27. Oktober 1989: Konsumverbesserung
■ Fünf Jahre danach – eine taz-Serie
Das Neue Deutschland fragt auf Seite eins Willi Stoph: „Wie geht der Ministerrat an seine neuen Aufgaben heran?“ Mit dieser Frage ist das ND nicht alleine.
Dauernd und überall im Land sind Menschen auf der Straße und stellen mit ihren Demonstrationen klar verständliche Forderungen an die SED- Führung und die Regierung: Reisefreiheit, Pressefreiheit, Versammlungsfreiheit, Zulassung des Neuen Forum.
Die Antwort auf ihre vorsichtigen Fragen liefert das Neue Deutschland in der Unterzeile gleich mit: „Zusätzlicher Import von Konsumgütern und Lebensmitteln/ Spürbar sollen Produktion und Angebot von Ersatzteilen verbessert werden“.
Ich fühle mich von derartigen Artikeln geohrfeigt. Als wenn das ganze Theater, die Proteste, die Demonstrationen, nur deswegen veranstaltet worden wären, damit im RFT-Geschäft am Alexanderplatz endlich Videorekorder verkauft werden könnten; was derzeit allerdings passiert: für 6.000 Mark das Stück.
Die Schlangen, die sich ab heute vor dem Laden bilden, scheinen den Herren Recht zu geben. Ein Freund hat mich angerufen und mir erzählt, was sich dort, am Alexanderplatz, tut.
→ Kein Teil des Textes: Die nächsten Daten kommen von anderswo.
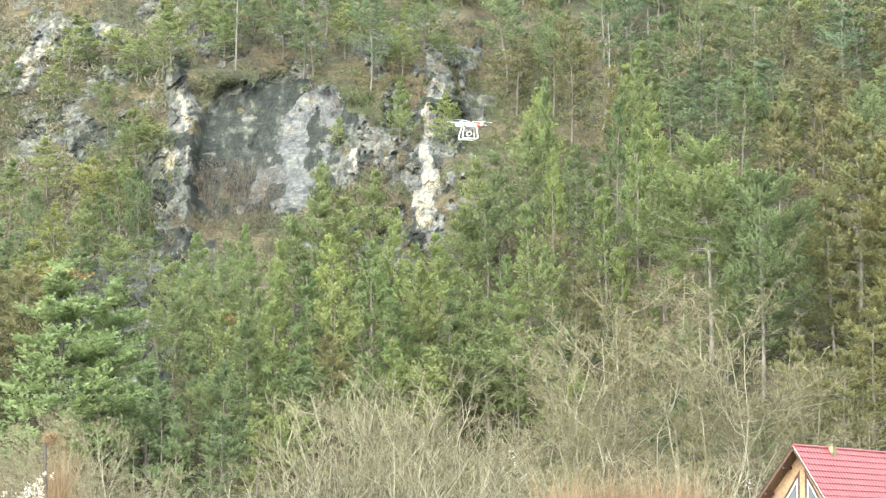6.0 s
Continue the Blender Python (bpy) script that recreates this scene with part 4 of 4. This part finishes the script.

Der Unterton seiner Mitteilung war klar: Ich soll mir gefälligst anschauen, in welcher Menge sich meine Mitbürger ihren Schmer abkaufen lassen, bevor ich das nächste Mal Worte wie „das Volk“ im Munde führe.
Natürlich fahre ich hin. Natürlich sehe ich mir das an. Junge Leute in adretten gestreiften Uniformen werfen Glasperlen unter die Leute. Soll heißen: Als ich am Nachmittag an der Verkaufsstelle vorbeischlendere, gibt es längst keine technischen Geräte mehr. Die Verkäufer sind damit beschäftigt, die Leute auf den nächsten Tag zu vertrösten.
Zähneknirschend verlassen Familienväter das Geschäft. Zähneknirschend fahre ich nach Hause. Wolfram Kempe
Unser Autor ist Publizist und Schriftsteller. Er lebt in Berlin.